Возвращение к истокам, к повествованию историй не означает, что произошло просто возвращение к Толстому, Стендалю и Марку Твену. ”Новые серьёзные” в определённой степени наследуют реализму, но в эпоху интернета, реалистическая проза воспринимается всё же иначе, чем в эпоху парового двигателя. Эти книги экранизируются. Российскому зрителю, наверняка, известен фильм ”Девственницы-самоубийцы”, снятый по сценарию Юджинидиса.

”Инфинит джест” - монументальный роман Уоллеса, вышедший в США почти четыре года назад, сам по себе ”кино”. Труднопереводимая на какой-либо язык эпопея в 1000 страниц, не считая справочного аппарата, ”Инфинит джест” (в переоде ”Безграничная насмешка”) – о фильме, который весел настолько, что приостанавливает саму жизнь. Порции смеха, снимающие напряжение при развязке забавной ситуации или анекдота, в глобальных масштабах оказываются смертельными.

Ирония ”новым серьёзным” не чужда, но в постомодернистские игры они не играют. Исторический роман Уиляма Воллмэна ”Ice-shirt” снабжён картами, хроникой и биографическим словарём. Это не fake Мишеля Турнье, не тонкая литературная игра Умбрето Эко, а искренняя попытка проверить на предмет правдивости новую историю Северной Америки, её легенды и мифы.

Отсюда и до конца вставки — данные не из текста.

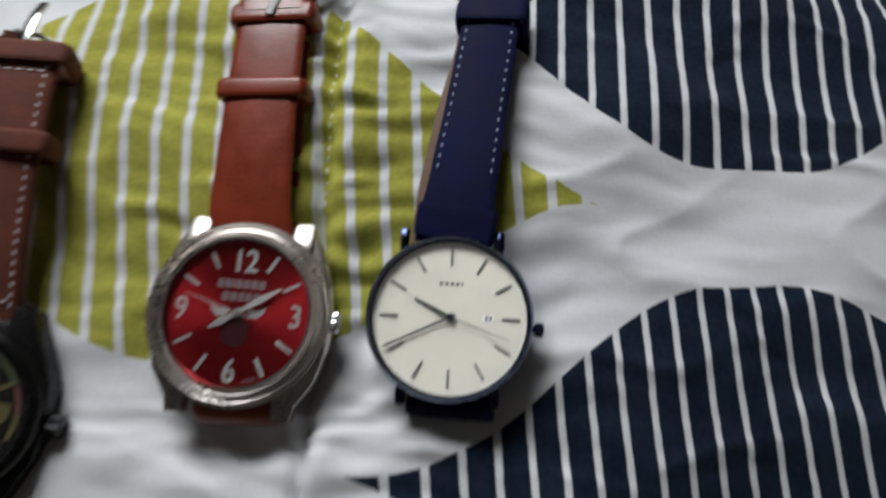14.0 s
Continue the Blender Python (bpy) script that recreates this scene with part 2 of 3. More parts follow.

Талантливый рассказчик может быть не менее радикален, чем тонкий интеллектуал. Джонатан Францен обращается в своих книгах к традиции реалистического романа ХIХ века. Эдакий Толстой в манере Пинчона.

Но и это не игра с текстом и стилем. Автор искренен. Он меньше экспериментирует со своими персонажами, а сострадает им. Точнее, страдает вместе с ними. Формальной инновацией в сравнении с классическим романом можно считать лишь тон повествования, настроенный на нашу современность.

А современность у нас, как известно, такая, что, когда людям хочется поговорить или поплакаться, они идут не к близким, не к психологу, а прямиком на ближайшее телевизионное ток-шоу. Они рассказывают телевидению о себе, а оно им – о них самих.